_Do this_
Give again exactly the lines that run from the start of the records to the line holding "made[o] = o.copy()", both ends counted. Do not include the pictures.

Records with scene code
start

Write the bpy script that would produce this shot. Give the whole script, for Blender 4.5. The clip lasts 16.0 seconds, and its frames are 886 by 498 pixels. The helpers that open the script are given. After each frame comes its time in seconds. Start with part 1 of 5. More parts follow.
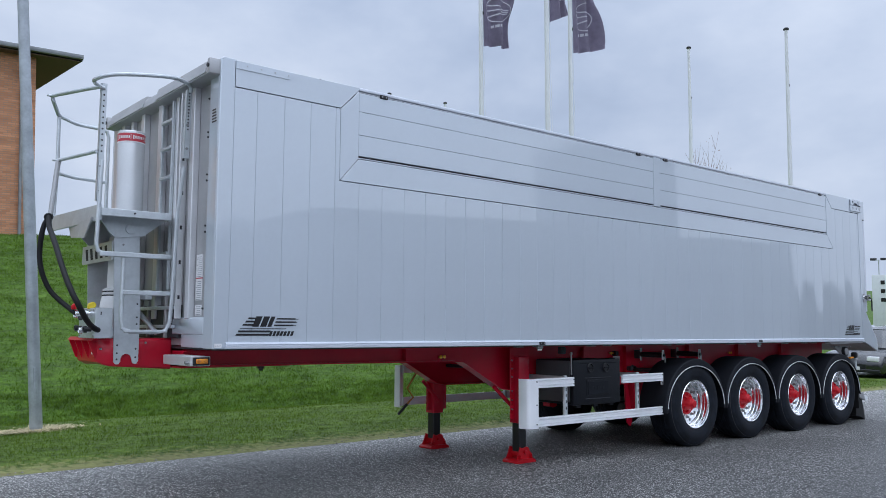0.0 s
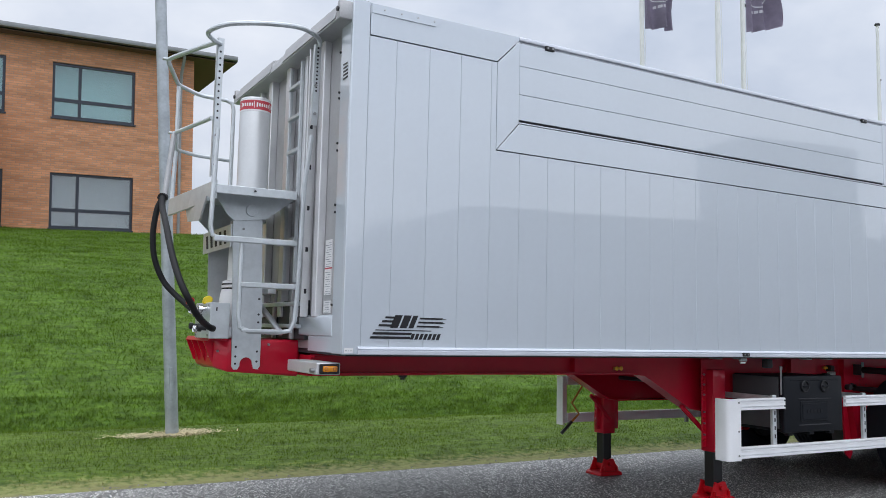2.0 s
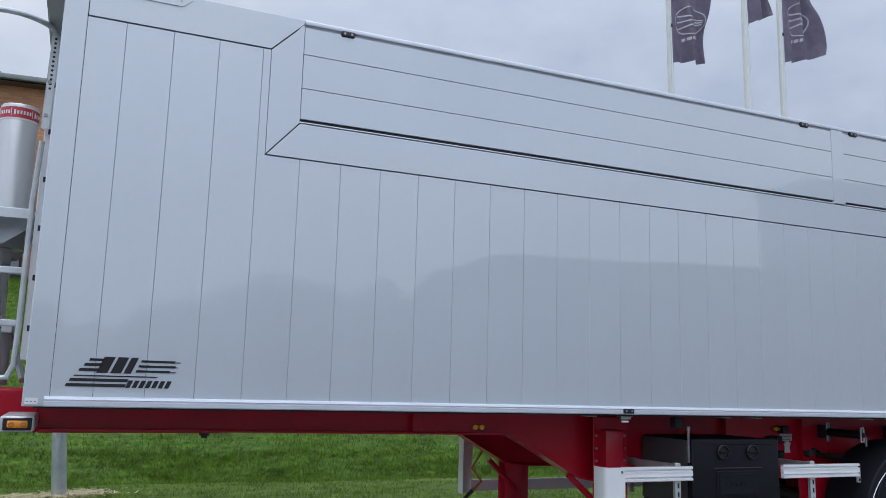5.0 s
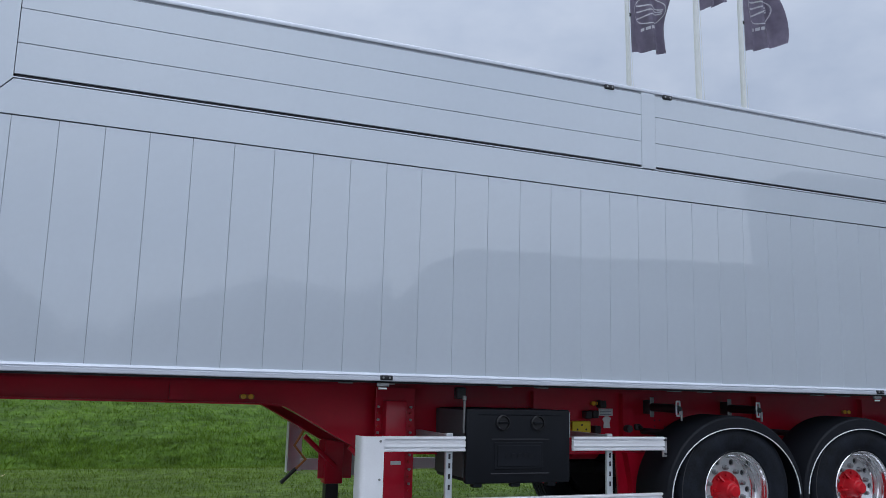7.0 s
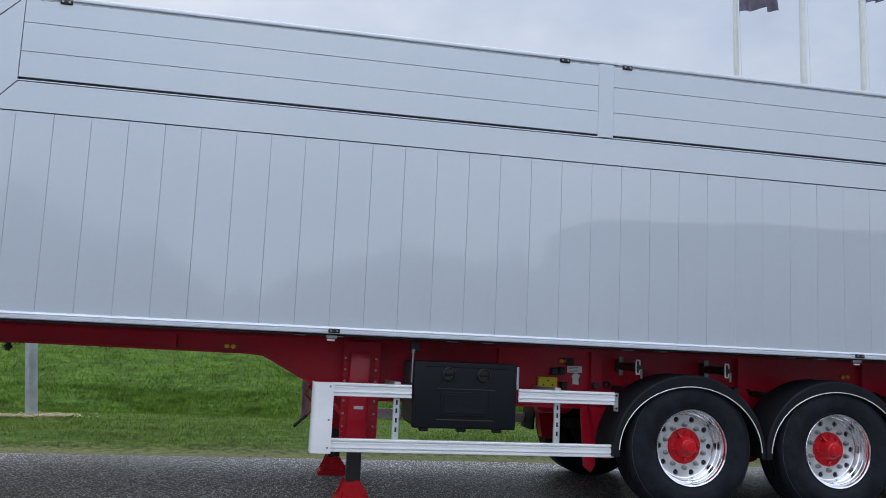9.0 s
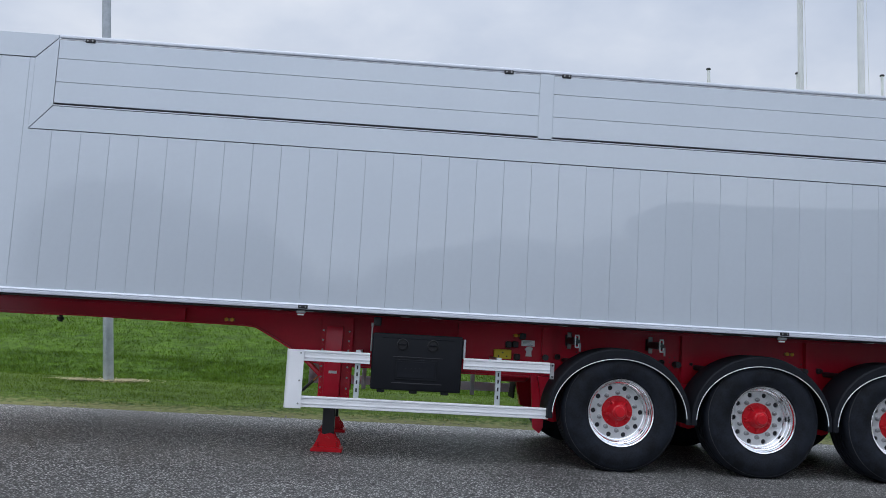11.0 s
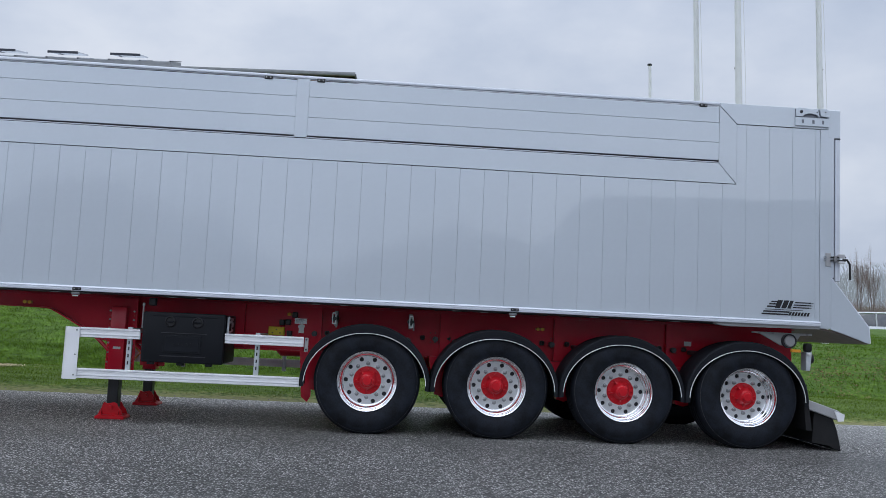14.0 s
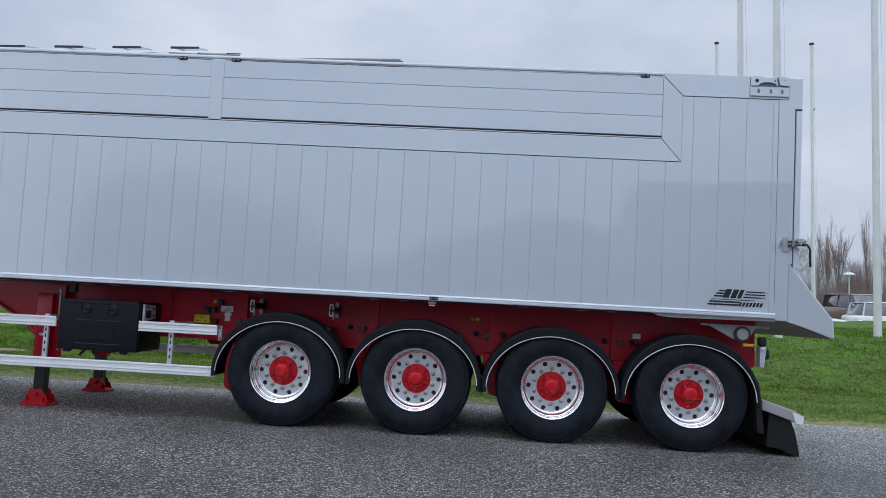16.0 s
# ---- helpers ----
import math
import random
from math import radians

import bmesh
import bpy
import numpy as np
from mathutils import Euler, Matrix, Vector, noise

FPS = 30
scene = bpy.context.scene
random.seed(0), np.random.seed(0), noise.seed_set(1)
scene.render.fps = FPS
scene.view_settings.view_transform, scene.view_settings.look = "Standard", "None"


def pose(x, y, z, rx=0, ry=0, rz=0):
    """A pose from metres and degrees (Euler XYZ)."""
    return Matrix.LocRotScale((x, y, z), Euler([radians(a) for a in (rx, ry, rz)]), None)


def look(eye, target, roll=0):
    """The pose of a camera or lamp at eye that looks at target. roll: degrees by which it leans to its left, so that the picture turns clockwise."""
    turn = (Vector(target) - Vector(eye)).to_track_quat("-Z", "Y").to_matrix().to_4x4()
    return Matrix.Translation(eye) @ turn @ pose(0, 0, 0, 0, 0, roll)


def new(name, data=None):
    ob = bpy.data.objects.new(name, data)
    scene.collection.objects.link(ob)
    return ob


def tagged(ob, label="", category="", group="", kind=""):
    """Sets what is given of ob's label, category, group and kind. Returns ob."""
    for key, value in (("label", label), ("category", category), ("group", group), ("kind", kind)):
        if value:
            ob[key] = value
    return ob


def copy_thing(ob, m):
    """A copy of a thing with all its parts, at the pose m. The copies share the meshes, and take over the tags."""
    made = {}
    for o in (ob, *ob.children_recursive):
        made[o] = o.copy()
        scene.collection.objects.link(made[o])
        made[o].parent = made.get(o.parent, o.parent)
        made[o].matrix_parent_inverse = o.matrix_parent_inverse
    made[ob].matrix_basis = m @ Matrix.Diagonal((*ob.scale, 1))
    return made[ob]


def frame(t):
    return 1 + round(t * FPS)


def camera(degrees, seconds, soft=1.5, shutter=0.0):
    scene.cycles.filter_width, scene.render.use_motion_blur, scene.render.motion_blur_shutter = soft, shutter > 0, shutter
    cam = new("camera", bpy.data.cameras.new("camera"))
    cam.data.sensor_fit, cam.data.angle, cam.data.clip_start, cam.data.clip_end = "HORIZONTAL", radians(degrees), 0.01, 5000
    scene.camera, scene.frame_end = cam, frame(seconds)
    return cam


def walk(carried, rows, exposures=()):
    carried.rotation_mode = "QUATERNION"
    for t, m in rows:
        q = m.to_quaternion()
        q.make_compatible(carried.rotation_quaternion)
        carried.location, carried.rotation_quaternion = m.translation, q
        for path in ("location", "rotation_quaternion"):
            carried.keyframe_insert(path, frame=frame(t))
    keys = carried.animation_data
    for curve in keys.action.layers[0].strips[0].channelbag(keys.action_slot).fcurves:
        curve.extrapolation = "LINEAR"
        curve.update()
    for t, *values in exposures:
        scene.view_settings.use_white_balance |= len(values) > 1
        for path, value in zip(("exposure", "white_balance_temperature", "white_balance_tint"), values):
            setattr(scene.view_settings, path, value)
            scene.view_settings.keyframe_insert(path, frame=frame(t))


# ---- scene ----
cam = camera(56.3, 16.0, soft=0.45)
# The road falls about two degrees towards +x and +y; the trailer and the walk follow it.
PIVOT = Vector((8, 6.2, 0))
ROAD = Matrix.Translation(PIVOT) @ Vector((-0.039, -0.028, 1)).rotation_difference(Vector((0, 0, 1))).to_matrix().to_4x4() @ Matrix.Translation(-PIVOT)
PATH = [
    (0, (0.079, 0.138, 1.428), (1.349, 1.671, 1.62), 0.3),
    (0.5, (0.237, 0.401, 1.415), (1.471, 1.963, 1.606), 0.4),
    (1, (0.34, 0.703, 1.41), (1.507, 2.316, 1.598), 0.6),
    (1.5, (0.575, 1.02, 1.421), (1.648, 2.697, 1.614), 1.0),
    (2, (0.781, 1.342, 1.427), (1.757, 3.077, 1.623), 1.3),
    (2.5, (1.022, 1.598, 1.427), (1.916, 3.374, 1.64), 1.7),
    (3, (1.365, 1.743, 1.458), (2.201, 3.545, 1.696), 1.7),
    (3.5, (1.727, 1.805, 1.457), (2.528, 3.618, 1.724), 1.7),
    (4, (2.145, 1.711, 1.431), (2.927, 3.528, 1.726), 1.6),
    (4.5, (2.57, 1.618, 1.428), (3.345, 3.435, 1.743), 1.6),
    (5, (3.041, 1.522, 1.43), (3.823, 3.334, 1.751), 1.6),
    (5.2, (3.23, 1.504, 1.391), (4.022, 3.311, 1.718), 1.5),
    (7.3, (4.941, 0.912, 1.217), (5.647, 2.756, 1.541), 1.5),
    (7.7, (5.209, 0.718, 1.181), (5.848, 2.589, 1.484), 1.8),
    (8.2, (5.524, 0.496, 1.17), (6.066, 2.402, 1.447), 2.1),
    (10.5, (6.87, -0.874, 1.169), (7.024, 1.11, 1.371), 3.2),
    (11, (7.194, -1.159, 1.151), (7.309, 0.828, 1.345), 3.2),
    (11.5, (7.586, -1.343, 1.133), (7.677, 0.646, 1.324), 3.2),
    (12, (7.945, -1.58, 1.113), (8.034, 0.409, 1.303), 3.1),
    (12.5, (8.33, -1.756, 1.122), (8.431, 0.233, 1.307), 2.9),
    (13, (8.735, -1.907, 1.113), (8.851, 0.081, 1.294), 2.8),
    (13.5, (9.124, -2.098, 1.088), (9.248, -0.11, 1.27), 2.7),
    (14, (9.498, -2.177, 1.091), (9.617, -0.189, 1.275), 2.7),
    (14.5, (9.913, -2.118, 1.133), (9.992, -0.127, 1.303), 2.7),
    (15, (10.291, -1.986, 1.158), (10.323, 0.007, 1.322), 2.8),
    (15.5, (10.746, -1.881, 1.159), (10.717, 0.112, 1.319), 2.9),
    (16, (11.231, -1.732, 1.18), (11.126, 0.26, 1.326), 3.1),
]
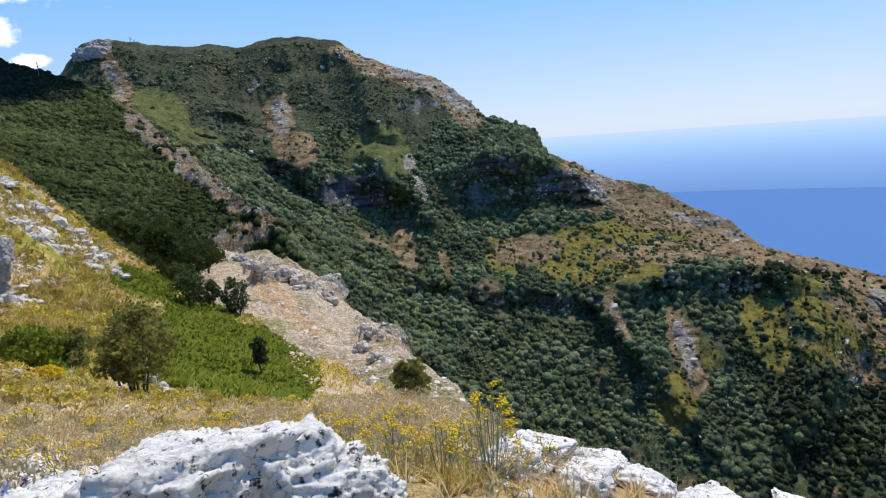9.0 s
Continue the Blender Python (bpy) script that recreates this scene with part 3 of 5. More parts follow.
# the dark cliffs of the cape
C_CREST = [(-50, 1750, -14.5), (-53.8, 1800, -12.3), (-55.8, 1900, -11.3), (-57.2, 2050, -9.7), (-58.9, 2250, -8.2), (-59.6, 2280, -8.5), (-61.4, 2400, -7.65), (-63.8, 2550, -6.6), (-65.3, 2620, -5.6), (-66.8, 2700, -4.75), (-69, 2760, -4.5), (-73, 2800, -4.3), (-75.6, 2800, -4.7), (-80, 2800, -5.1), (-86, 2700, -5.2), (-92, 2600, -6.5)]
az = np.linspace(-50, -92, 260)
Cp = loft([[(b, d * 0.7, e - 8) for b, d, e in C_CREST], C_CREST, beyond(C_CREST, 1.06, 60), beyond(C_CREST, 1.2, 460)], az, [60, 8, 8])
Cp = roughen(Cp, [(150, 18, True), (50, 6, True), (16, 2, False)])
cape = new("cape", mesh_from("cape", Cp.reshape(-1, 3), grid_faces(*Cp.shape[:2])))
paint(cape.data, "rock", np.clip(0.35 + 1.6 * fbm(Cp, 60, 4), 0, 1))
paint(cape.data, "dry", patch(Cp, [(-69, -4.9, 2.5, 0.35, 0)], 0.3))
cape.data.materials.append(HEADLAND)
tagged(cape, "dark wooded sea cliffs of a cape", "headland", kind="structure")

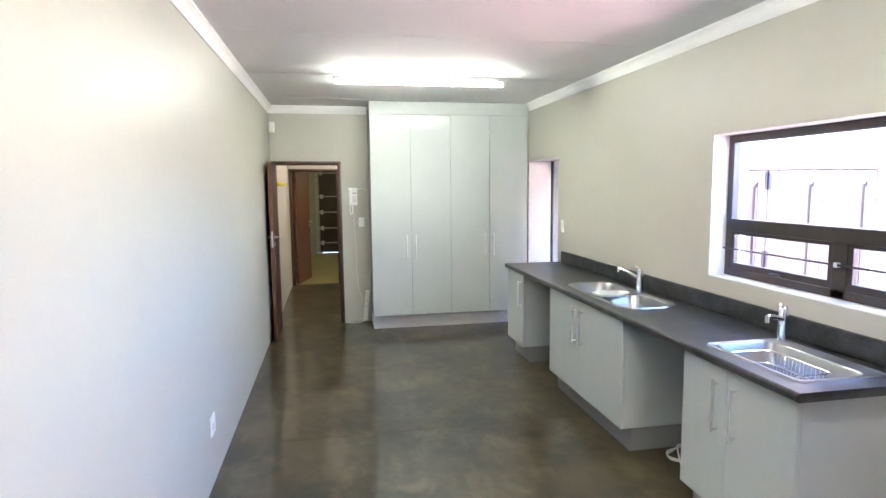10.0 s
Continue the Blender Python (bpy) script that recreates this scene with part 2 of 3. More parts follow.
DARKMETAL = surface("tarnished_metal", (0.06, 0.045, 0.035), (0.12, 0.09, 0.07), 0.5, 20, 90, 0.1, 0.08, metallic=0.6)
ZINC = surface("galvanised_steel", (0.50, 0.50, 0.49), (0.62, 0.62, 0.61), 0.45, 8, 60, 0.05, metallic=0.4)
PAVING = surface("brick_paving", (0.54, 0.305, 0.245), (0.64, 0.375, 0.31), 0.85, 4, 40, 0.3)
OUTWALL = surface("white_render", (0.72, 0.70, 0.67), (0.80, 0.78, 0.75), 0.85, 2, 60, 0.2)
# Darker than the doors' pale paint, to offset the overbright courtyard light.
SHUTTER = surface("pink_grey_paint_dimmed", (0.118, 0.095, 0.092), (0.142, 0.116, 0.113), 0.5, 3, 60, 0.05)
LAMPMETAL = surface("white_enamel", (0.78, 0.78, 0.77), (0.82, 0.82, 0.81), 0.35, 4, 60, 0.02)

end

_Output of the exercise_
Write the bpy script that would produce this shot. Give the whole script, for Blender 4.5. The clip lasts 16.0 seconds, and its frames are 886 by 498 pixels. The helpers that open the script are given. After each frame comes its time in seconds. Start with part 1 of 5. More parts follow.
0.0 s
2.0 s
5.0 s
7.0 s
9.0 s
11.0 s
14.0 s
16.0 s
# ---- helpers ----
import math
import random
from math import radians

import bmesh
import bpy
import numpy as np
from mathutils import Euler, Matrix, Vector, noise

FPS = 30
scene = bpy.context.scene
random.seed(0), np.random.seed(0), noise.seed_set(1)
scene.render.fps = FPS
scene.view_settings.view_transform, scene.view_settings.look = "Standard", "None"


def pose(x, y, z, rx=0, ry=0, rz=0):
    """A pose from metres and degrees (Euler XYZ)."""
    return Matrix.LocRotScale((x, y, z), Euler([radians(a) for a in (rx, ry, rz)]), None)


def look(eye, target, roll=0):
    """The pose of a camera or lamp at eye that looks at target. roll: degrees by which it leans to its left, so that the picture turns clockwise."""
    turn = (Vector(target) - Vector(eye)).to_track_quat("-Z", "Y").to_matrix().to_4x4()
    return Matrix.Translation(eye) @ turn @ pose(0, 0, 0, 0, 0, roll)


def new(name, data=None):
    ob = bpy.data.objects.new(name, data)
    scene.collection.objects.link(ob)
    return ob


def tagged(ob, label="", category="", group="", kind=""):
    """Sets what is given of ob's label, category, group and kind. Returns ob."""
    for key, value in (("label", label), ("category", category), ("group", group), ("kind", kind)):
        if value:
            ob[key] = value
    return ob


def copy_thing(ob, m):
    """A copy of a thing with all its parts, at the pose m. The copies share the meshes, and take over the tags."""
    made = {}
    for o in (ob, *ob.children_recursive):
        made[o] = o.copy()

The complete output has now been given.